Philips achieves that perfect, raw, fresh-faced, and-sun-kissed look without having the girl look tan, but rather flushed-looking, naturally. There’s definitely volume and texture, no matter how subtle it may appear. “I placed the blush below the cheek downward, as if the girl is flushed from running, to mimic that natural glow, which was the main feature on today’s makeup,” he said. He didn’t use a traditional blush, but a lipstick, to be exact—a bright brick shade Dior Rouge #642 Ready.

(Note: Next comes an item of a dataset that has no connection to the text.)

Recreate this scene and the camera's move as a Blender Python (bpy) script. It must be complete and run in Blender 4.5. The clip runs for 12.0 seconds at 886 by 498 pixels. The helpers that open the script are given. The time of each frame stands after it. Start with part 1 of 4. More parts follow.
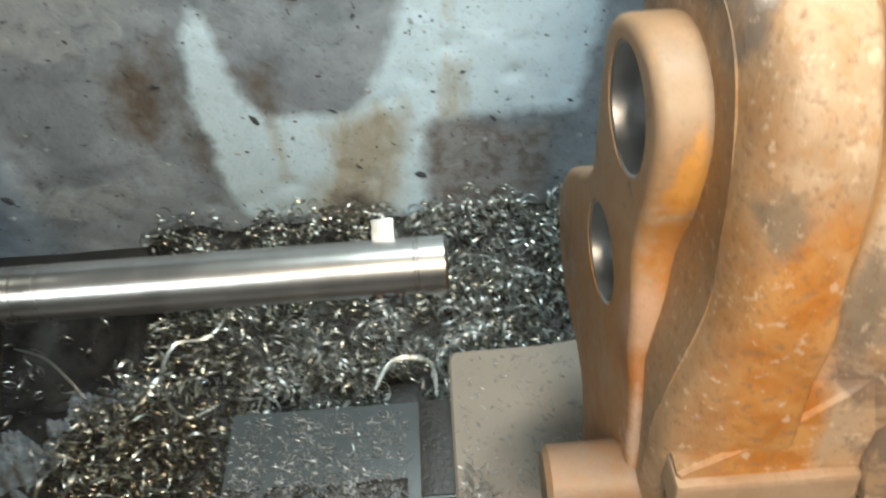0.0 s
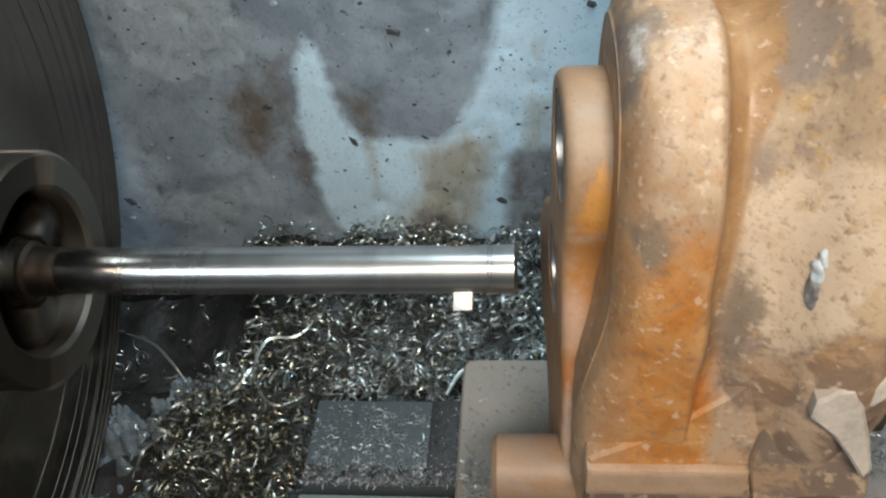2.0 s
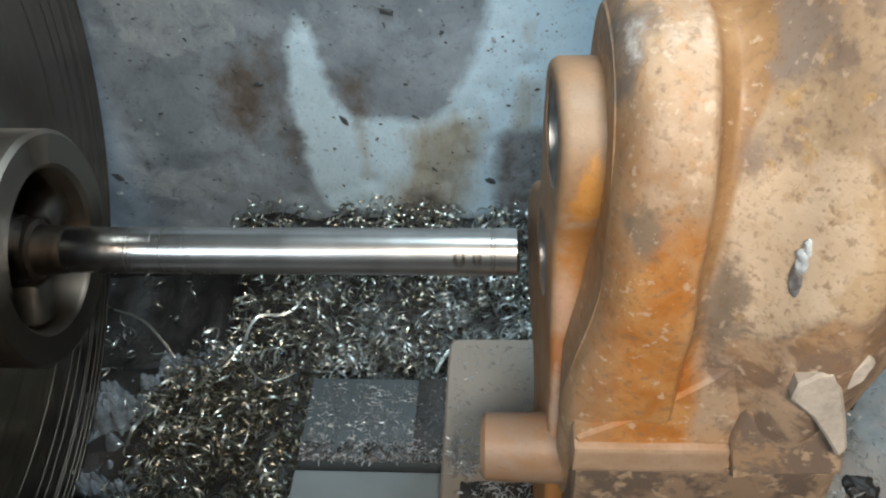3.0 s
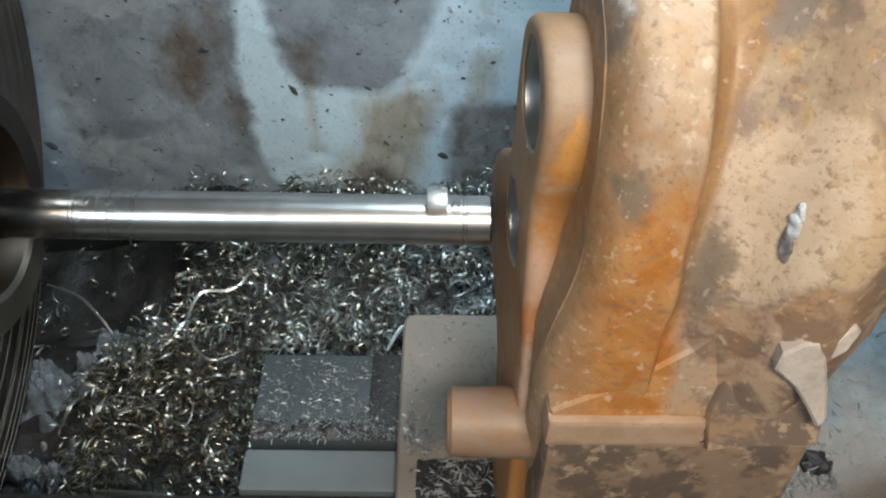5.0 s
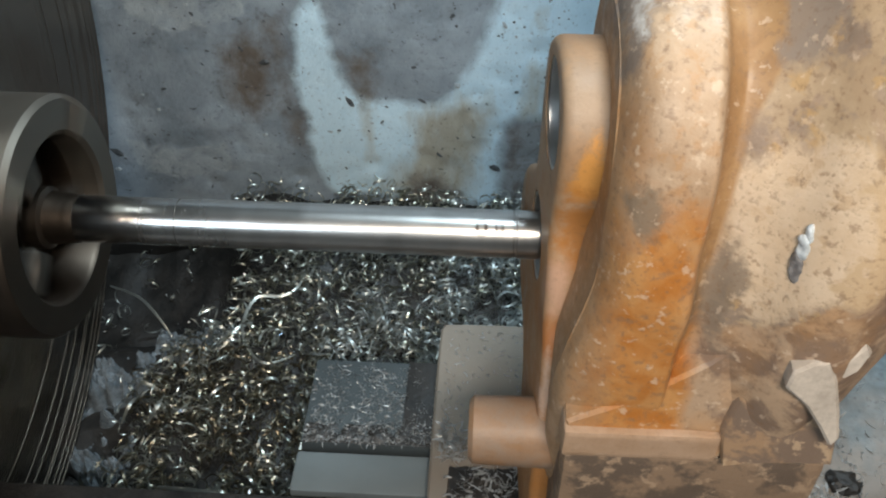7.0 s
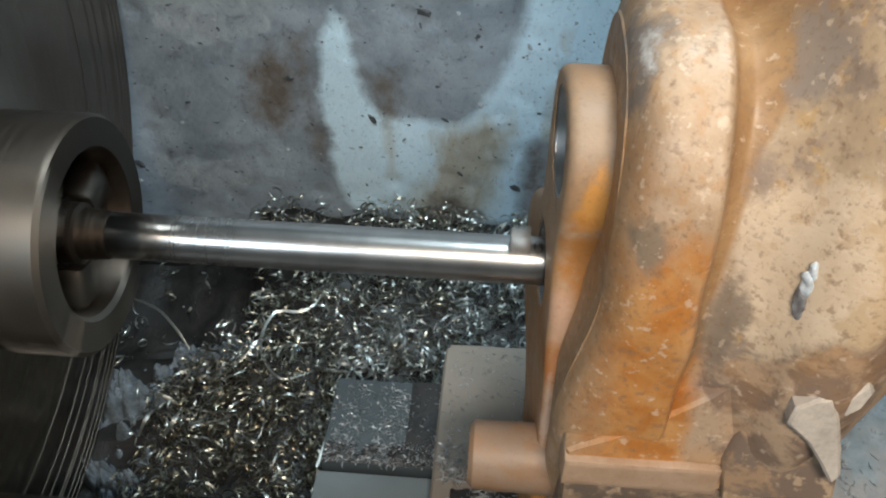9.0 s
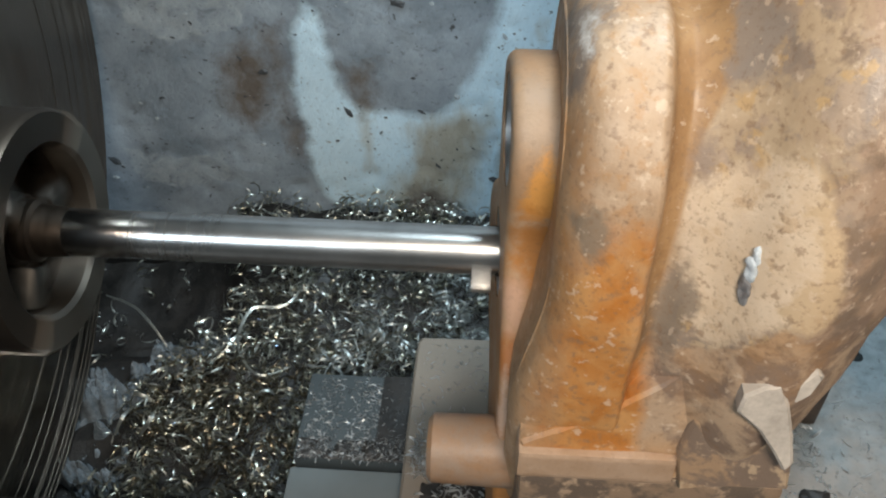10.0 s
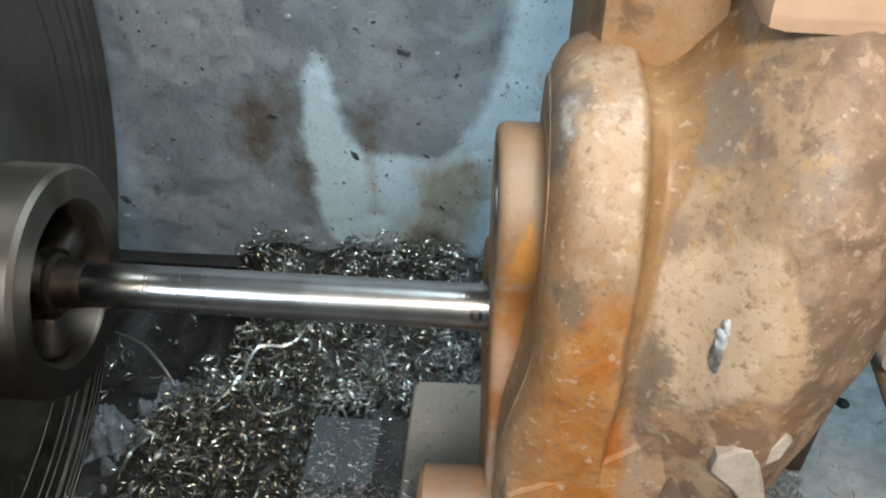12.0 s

“It’s a very old-fashion way of applying makeup. You know, lipstick isn’t just for lips,” shared Philips. Because, after all, this show is supposed to represent those unconfined, free women for which rules don’t apply. And the eyebrows were tweaked using Diorshow Brow Styler. “They were filled in a bit and brushed up, like O’Keefe’s, perhaps, versus a Hollywood starlet's brows.”
Marking this Cruise Collection as the fourth collaboration with Chiuri, Philips gets previews on all the collections weeks in advance, so that he has time to pull the essentials that he may need to provide a variety of makeup looks for the designer to choose from. “Except for this one, I actually gave her one look and she loved it,” Philips explained. “Because now the trust is there.”
After talking to this makeup maestro for a while, it struck me how incredibly humble Philips has remained. He’s not a diva, nor is he interested in becoming one, even though his career track record states otherwise. He’s an artist, a true makeup architect who is simply excited about creating a look, either in Technicolor rainbow or by having to translate the no-makeup-makeup look. “To underline Maria’s vision, it’s not about makeup statements, but it’s about creating a girl that best presents her vision. And I work with my team to support that vision, because it’s really about what the designer would like to say, and, sometimes, they don’t see any makeup with their collection, and that’s O.K.,” Philips said.
From the high-desert earth of Malibu, it’s the perfect stage indeed, not just for Chiuri but also for Philips himself—bringing about his high-couture experience always back down to earth. Embracing humility certainly sets the tone.